Chinese newspaper reports have flagged that a slate of debt defaults among state-owned mining companies this year — comprised of two steel producers, a coal miner and a nonferrous metals company — may indicate that the government is becoming less willing to offer bailouts but may allow troubled mining companies to restructure their financial liabilities instead.
Earlier this month, China's State Council gave the green light for the central government-owned Sinosteel Corp. to replace 27 billion Chinese yuan in overdue debts with convertible bonds.
The move marked the first-ever debt-to-equity swap deal for a Chinese state-owned company.
Another state-owned steel producer, Bohai Steel Group Co. Ltd., which owed at least 192 billion yuan overdue loans to various financial institutions, is also seeking approval for a similar deal with the municipal government in Tianjian, a city in northern China, according to a Caixin report in August. The local government is currently setting up an equity investment fund to acquire the steel producer's overdue loans from lenders, the report cited anonymous sources as saying.
In a separate report from China Business Journal in August, Jing Xuechen, a senior official from the Chinese central bank, was cited as saying that Beijing will encourage more debt-heavy, state-owned enterprises, or SOEs, to swap debt for equity to improve their liquidity. The State Council, together with the Ministry of Finance and other central government divisions, is expected to issue guidelines in the following months.
Wang Guoqing, research director of Beijing-based Lange Research Center, told SNL Metals & Mining that the bigger picture is that Chinese authorities are seeking to introduce more funds from the private sector into troubled SOEs in a bid to infuse "energy" into these companies.
"By introducing more shareholders, the government aims to set up more efficient management and supervisory mechanisms for troubled, debt-laden SOEs," Wang said, adding that the Chinese government is very unlikely to provide guaranteed bailouts but will lead restructuring plans to attract more private funds.
A list compiled by Reuters on Sept. 27 showed that there has been a total of 30 default cases in China's credit debt market this year, of which 12 were by three state-owned miners — including Dongbei Special Steel Group Co. Ltd., Sichuan Coal Industry (Group) Co. Ltd. and Guangxi Nonferrous Metals Group.
However, not every SOE weighted with debt has been able to reach an agreement with creditors to restructure.
In September, the southwest China-based Guangxi Nonferrous Metals, which had debts totaling 14.5 billion Chinese yuan as of March, was ordered by the intermediate court at Nanning, the capital city of the Guangxi Zhuang Autonomous Region, China, to liquidate, becoming the first bankruptcy of a bond issuer in China's interbank market, according to a Caixin report on Sept. 26.
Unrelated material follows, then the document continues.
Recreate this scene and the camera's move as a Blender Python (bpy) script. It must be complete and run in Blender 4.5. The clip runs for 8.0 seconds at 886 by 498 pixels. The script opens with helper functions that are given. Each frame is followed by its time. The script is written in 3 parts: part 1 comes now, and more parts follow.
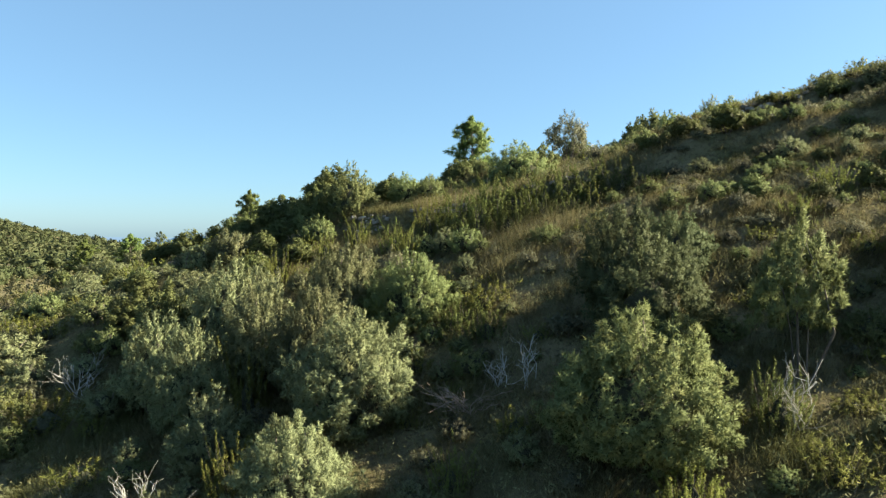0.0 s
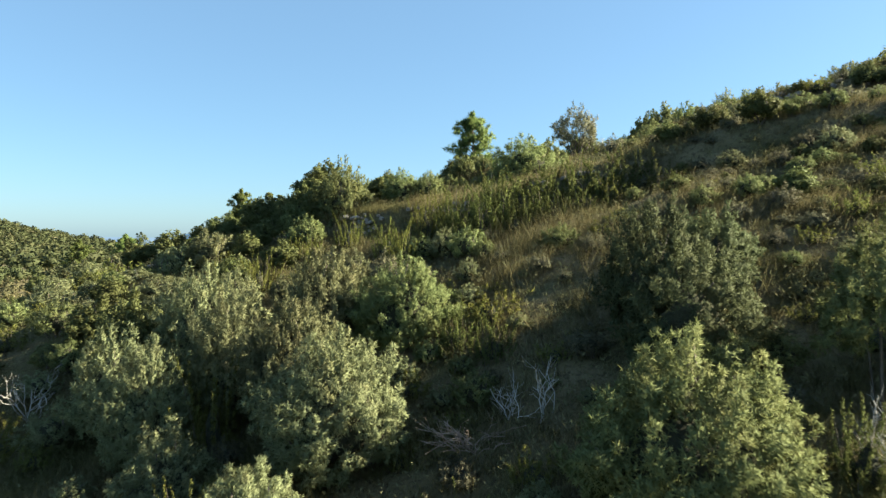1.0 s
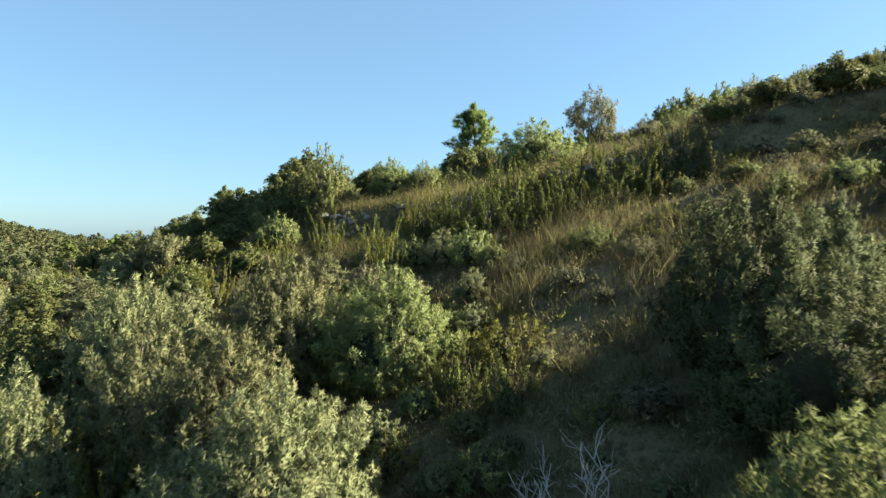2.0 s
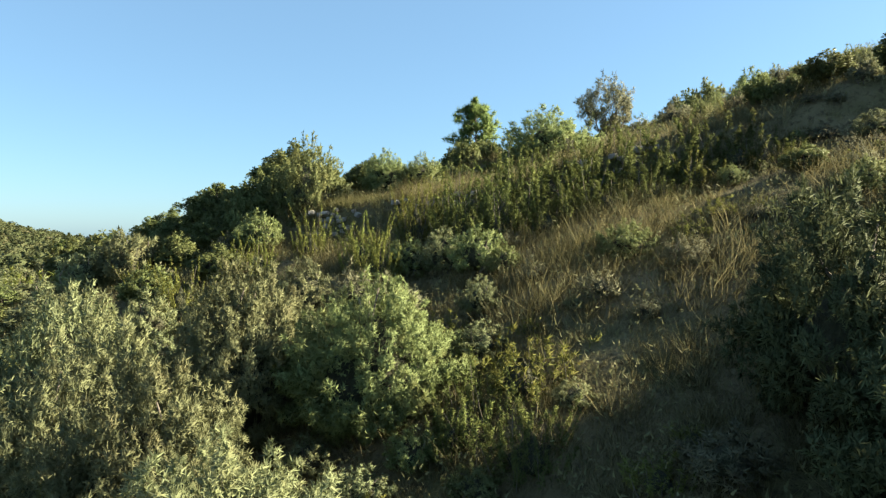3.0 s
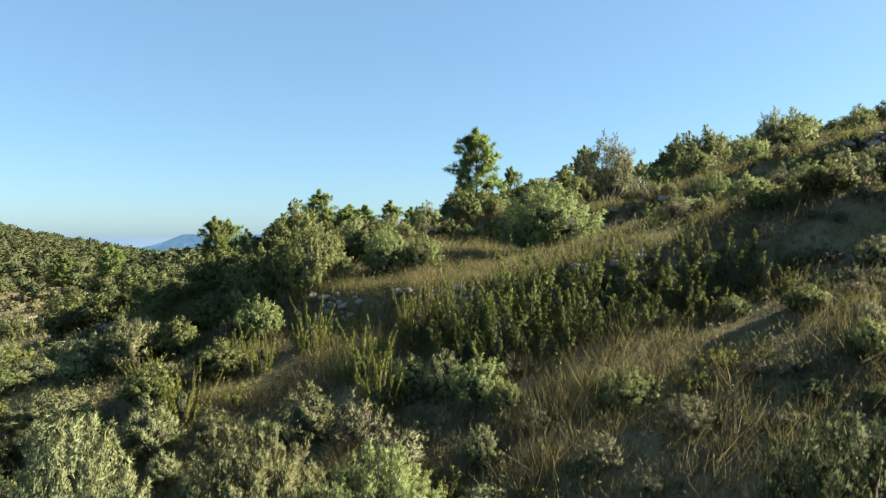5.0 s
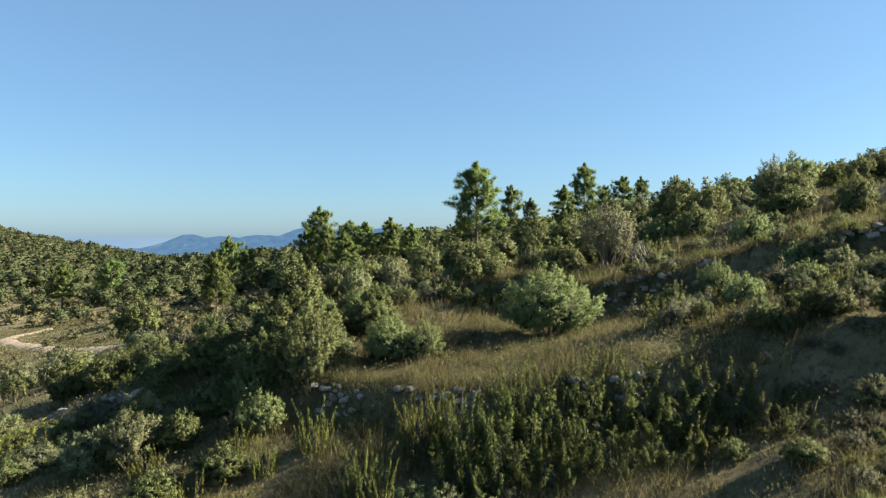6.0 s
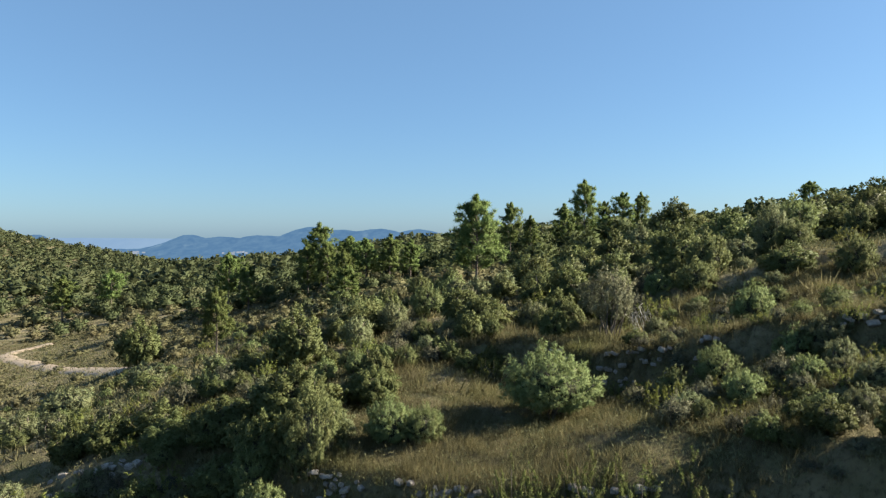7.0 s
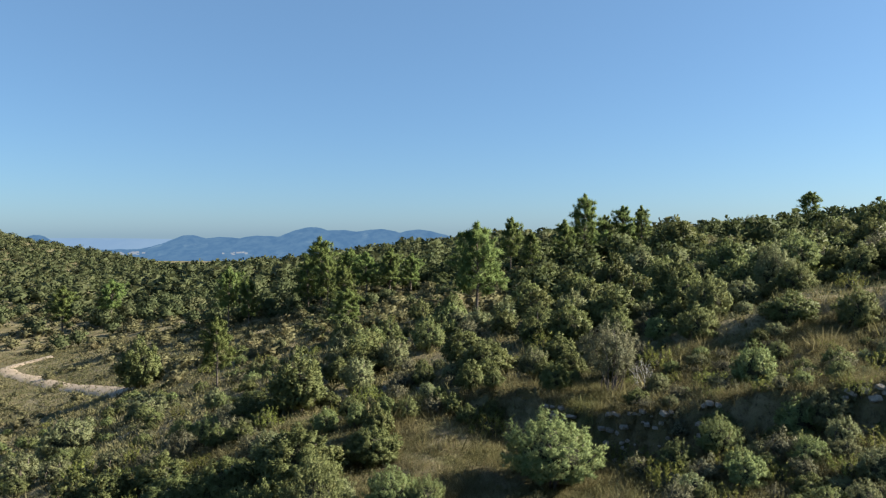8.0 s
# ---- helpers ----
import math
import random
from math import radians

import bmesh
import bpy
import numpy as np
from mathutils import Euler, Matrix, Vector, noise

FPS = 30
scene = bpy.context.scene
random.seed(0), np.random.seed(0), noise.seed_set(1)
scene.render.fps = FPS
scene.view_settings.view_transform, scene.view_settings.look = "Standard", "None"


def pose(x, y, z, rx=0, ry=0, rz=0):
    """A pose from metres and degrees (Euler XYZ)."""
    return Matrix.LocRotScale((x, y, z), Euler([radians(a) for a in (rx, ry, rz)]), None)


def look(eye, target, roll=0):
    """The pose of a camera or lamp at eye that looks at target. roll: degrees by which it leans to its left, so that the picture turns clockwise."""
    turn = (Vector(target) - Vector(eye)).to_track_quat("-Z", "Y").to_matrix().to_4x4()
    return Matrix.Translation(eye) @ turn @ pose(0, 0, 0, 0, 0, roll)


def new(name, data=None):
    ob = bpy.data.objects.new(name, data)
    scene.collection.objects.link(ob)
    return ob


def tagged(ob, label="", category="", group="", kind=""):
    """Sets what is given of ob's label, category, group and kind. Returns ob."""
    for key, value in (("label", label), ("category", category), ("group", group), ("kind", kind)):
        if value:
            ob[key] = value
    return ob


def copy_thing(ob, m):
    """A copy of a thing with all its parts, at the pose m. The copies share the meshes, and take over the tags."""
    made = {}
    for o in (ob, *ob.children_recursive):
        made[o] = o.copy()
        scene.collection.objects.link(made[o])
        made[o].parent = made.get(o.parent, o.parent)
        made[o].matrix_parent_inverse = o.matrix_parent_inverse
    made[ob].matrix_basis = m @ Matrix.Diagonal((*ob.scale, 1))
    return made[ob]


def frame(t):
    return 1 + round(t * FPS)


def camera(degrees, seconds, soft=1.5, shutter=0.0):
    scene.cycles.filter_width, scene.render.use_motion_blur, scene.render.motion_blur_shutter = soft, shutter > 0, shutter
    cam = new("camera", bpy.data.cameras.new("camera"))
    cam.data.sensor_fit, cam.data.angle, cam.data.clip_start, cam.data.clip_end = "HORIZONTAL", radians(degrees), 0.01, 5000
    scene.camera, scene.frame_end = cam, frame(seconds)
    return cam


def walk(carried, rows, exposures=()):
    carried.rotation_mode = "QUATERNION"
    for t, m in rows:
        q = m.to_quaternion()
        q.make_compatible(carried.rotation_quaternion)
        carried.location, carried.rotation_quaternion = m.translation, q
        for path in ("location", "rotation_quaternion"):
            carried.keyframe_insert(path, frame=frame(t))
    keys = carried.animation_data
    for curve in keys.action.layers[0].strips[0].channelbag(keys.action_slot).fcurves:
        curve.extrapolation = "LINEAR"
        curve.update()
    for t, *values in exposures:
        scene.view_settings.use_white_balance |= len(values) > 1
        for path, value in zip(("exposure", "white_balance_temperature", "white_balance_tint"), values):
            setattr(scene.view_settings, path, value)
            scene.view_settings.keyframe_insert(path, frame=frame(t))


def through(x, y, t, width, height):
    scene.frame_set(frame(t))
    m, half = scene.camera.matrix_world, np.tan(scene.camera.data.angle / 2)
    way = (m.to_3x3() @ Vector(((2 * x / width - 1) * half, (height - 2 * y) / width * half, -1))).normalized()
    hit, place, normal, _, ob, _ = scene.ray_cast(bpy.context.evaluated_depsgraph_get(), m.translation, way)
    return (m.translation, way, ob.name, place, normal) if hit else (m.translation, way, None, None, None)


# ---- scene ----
# The camera: a drone that glides forward over the slope, stops and rises.
cam = camera(68.0, 8.0, soft=1.2, shutter=0.3)
PITCH = -1.13
PATH = [
    (0.0, 0.0, 0.0, 0.0), (0.5, 0.0, 0.69, 0.02), (1.0, 0.01, 1.97, 0.04), (1.5, 0.04, 3.65, 0.07), (2.0, 0.07, 5.4, 0.1),
    (2.5, 0.07, 6.75, 0.1), (3.0, 0.06, 7.42, 0.1), (3.5, 0.05, 7.54, 0.11), (4.0, 0.04, 7.53, 0.32), (4.5, 0.03, 7.51, 1.08), (5.0, 0.03, 7.47, 2.16),
    (6.5, 0.0, 7.43, 5.54), (7.0, 0.0, 7.47, 6.62), (7.5, -0.01, 7.5, 7.69), (8.0, -0.04, 7.53, 8.5),
]
LIGHT = [(0.0, 2.05, 7050, 3), (2.0, 2.1, 7200, 3), (4.5, 2.15, 7300, 3), (5.0, 2.01, 7100, 4), (6.5, 1.67, 6650, 7), (8.0, 1.5, 6450, 8)]
walk(cam, [(t, pose(x, y, z, 90 + PITCH, 0, 0)) for t, x, y, z in PATH], LIGHT)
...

The company applied for bankruptcy restructuring in December 2015 in the hope of introducing strategic investors or reaching a debt restructuring agreement with existing creditors, but failed, the report cited an anonymous executive from Guangxi Nonferrous Metals as saying. The Guangxi provincial government once considered offering a bailout but did not follow through, the report said.
Earlier this year, another state-owned mining company, Yunnan Coal Chemical Industry Group Co. Ltd., applied for bankruptcy restructuring at the intermediate court at Kunming, in the capital city of Yunnan province, according to a report from Chinese newswire The Paper on June 29.
If accepted by the court, the coal miner could hold off paying interests on four bonds worth about 5.5 billion yuan. The company had defaulted on 1.31 billion yuan in debts as of Oct. 30, 2015, according to the report. The Yunnan provincial government is considering bailing out the company, but no agreement has been reached yet, the report said.
Wang argued that, in addition to a company's financial and operating conditions, whether an SOE is successful in negotiating a restructuring also depends on the bargaining power of their respective local governments.
As of Sept. 29, US$1 was equivalent to 6.67 Chinese yuan.